On Thursday, Rush Limbaugh had his say on the radio. To the fact that 67 percent of the inhabitants of New Orleans are black and half of their children live in poverty, he claimed that race and class are irrelevant. Liberalism and the welfare state were the problems. If the citizens of New Orleans did not get out, it was their problem. If they had no automobiles, it was due to the fact that they were not good capitalists. If thousands seemed abandoned for two days, he could blame the corruption of the Democratic and black regime for the catastrophe. One wonders whether he did not appear on his Friday show because he may have received the grace of shame.

The rich and privileged are often so removed from the reality of the poor that they have no idea how crucial a payday is. We might not realize that many people did not obey the evacuation orders because they could not. Most of them had used the public transportation system that now was not made available for them to leave. Many had no money.

By Friday, a degree of empathy seemed to emerge in the demeanor of the president. It started when he saw the people suffering in Mississippi, only after he abandoned the publicity ritual of thanking political figures, many of whom themselves were remiss. And yet there remained the strange lack of connection. A number of times he referred to the devastated region as this part of the world. Was it like, for him, another part of the world than ours? He finally seemed to make it his world when he encountered the dispossessed and heartbroken in Louisiana.

It was the willingness to identify with the anguish of someone other than oneself that allowed a few exceptional persons to respond days earlier. That is why Harry Connick Jr. took it upon himself, despite the dangers, to go the Superdome to calm its anxious thousands. That is why Sanjay Gupta, M.D., insisted on getting to the same Charity Hospital that medical supplies could not get to. That is why an NBC cameraman, Tony Sabbada, could enter the Superdome to console its people and record its horror. While some commentators made the disaster a looting story or an oil story or a story of where the N.F.L. might relocate, these three men shared the hellish 48 hours the people of New Orleans were going through.
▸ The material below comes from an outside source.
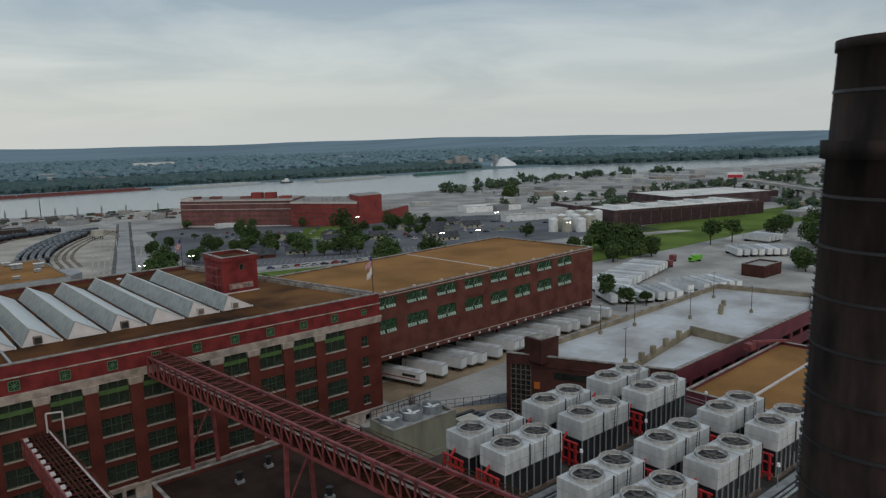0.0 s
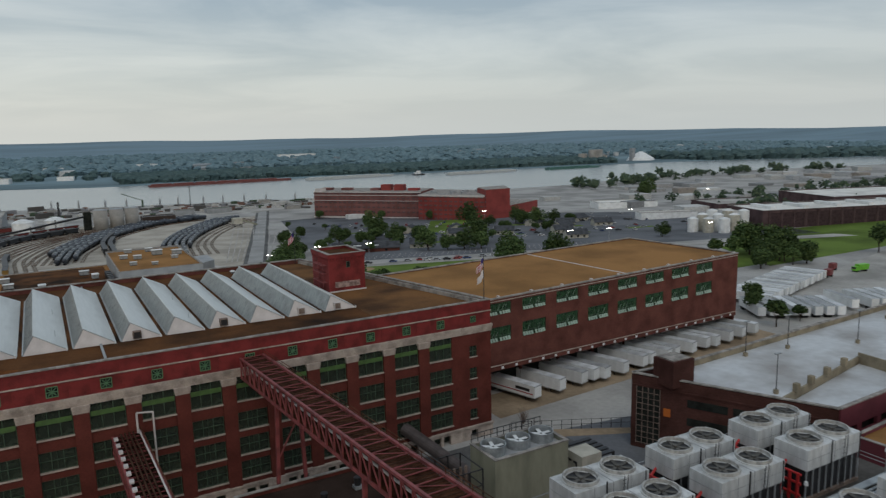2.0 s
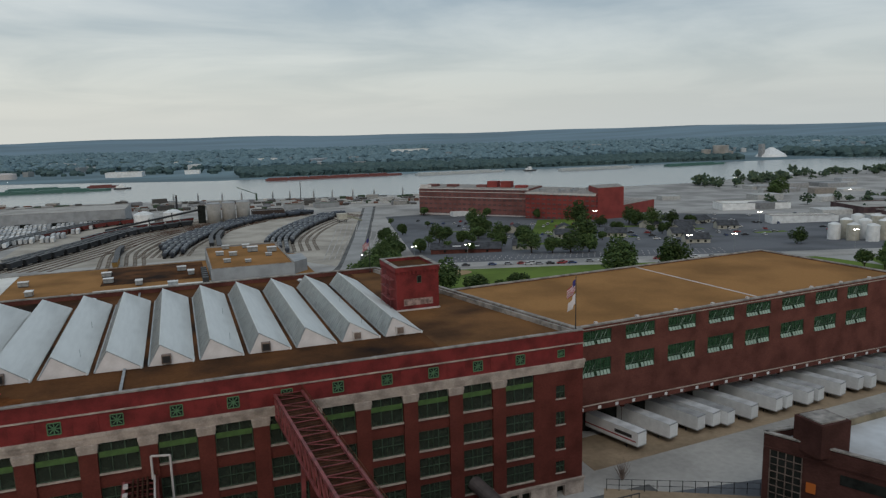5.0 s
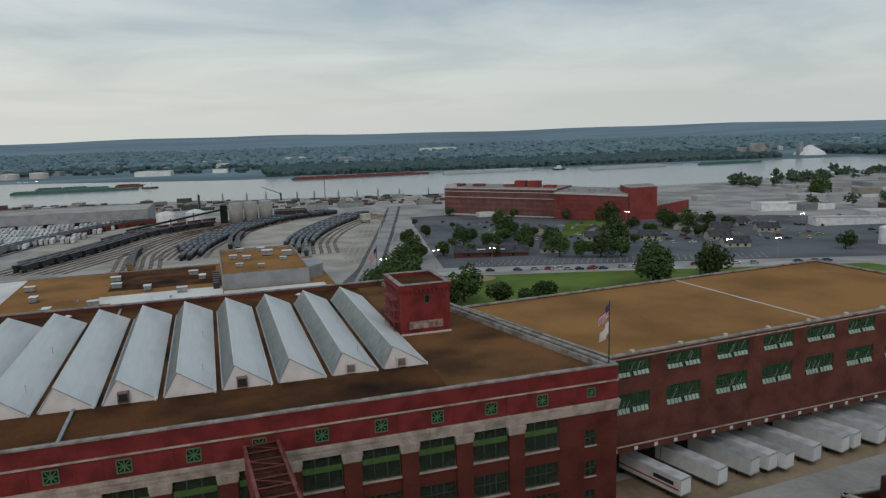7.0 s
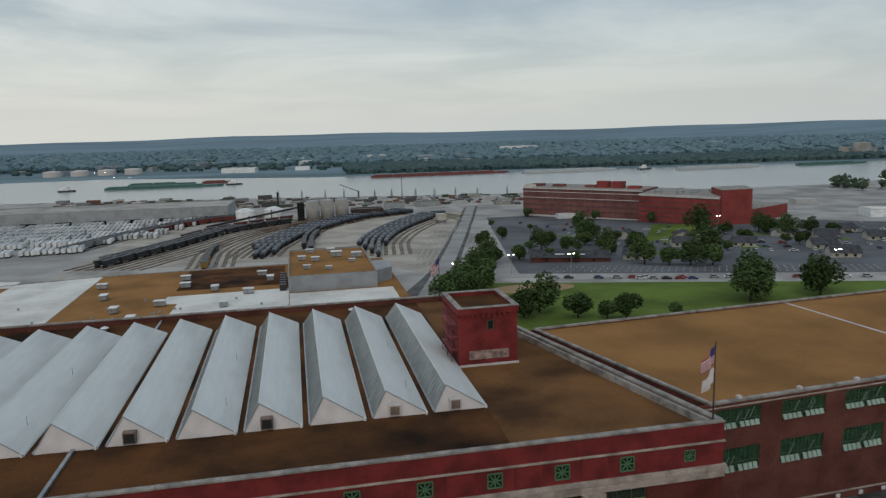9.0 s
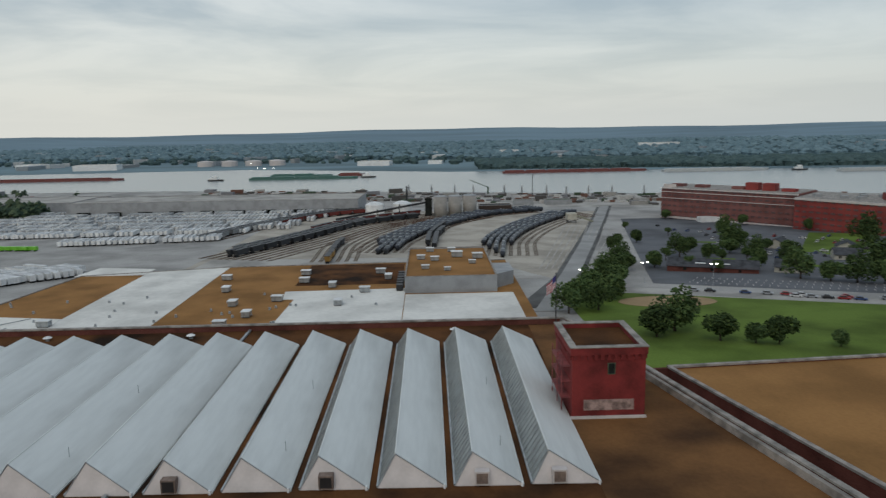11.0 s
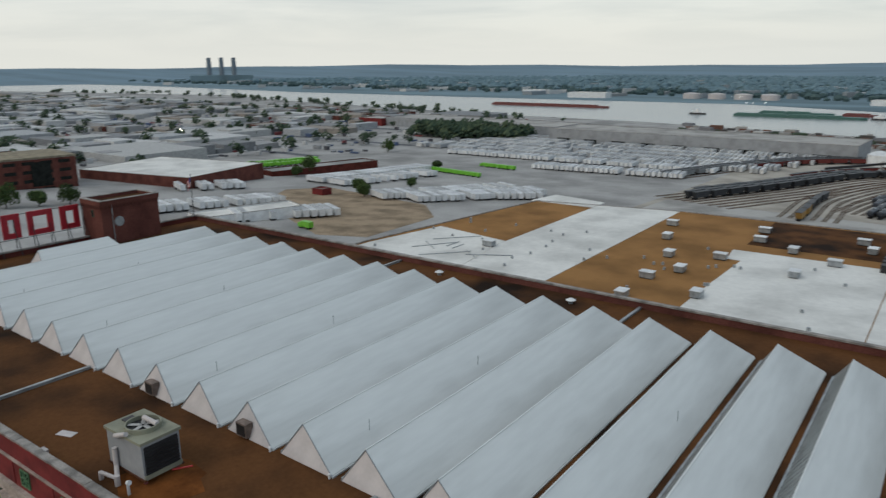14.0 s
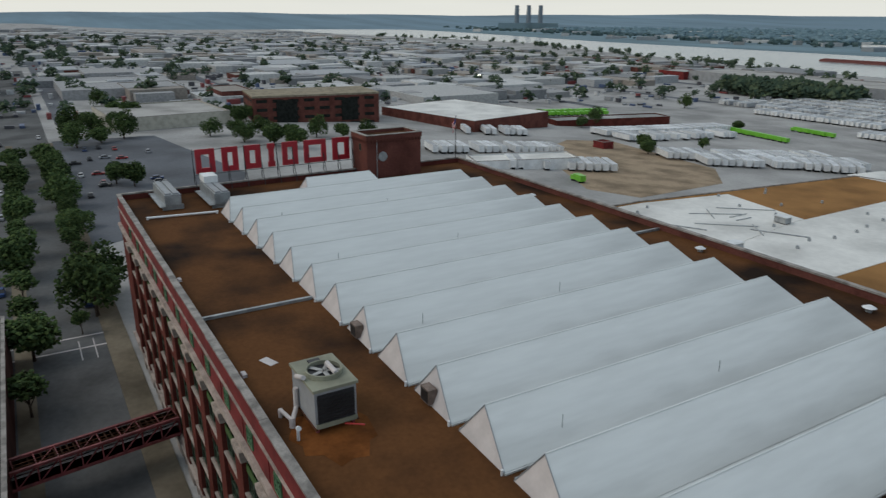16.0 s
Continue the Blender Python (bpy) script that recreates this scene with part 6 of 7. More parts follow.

This is not blame-mongering. There will be time enough for assessing the responsibilities unmet not only for one week, but for decades. What is clear now is this: There are profound problems of class inequities in America. We must learn that we are a people, just as we must learn that we are citizens of a world. We may know how to go to war, but we have yet to learn how to see the world the way the least of our brothers and sisters see it. They suffer first, longest and last.

The very poor, the very young and the very old are not high priorities for this culture and economic system. The tragedy of New Orleans has made this painfully clear. If it is now a time for reassessment, rebuilding and resettling, let it also be a time for the rebirth of empathy.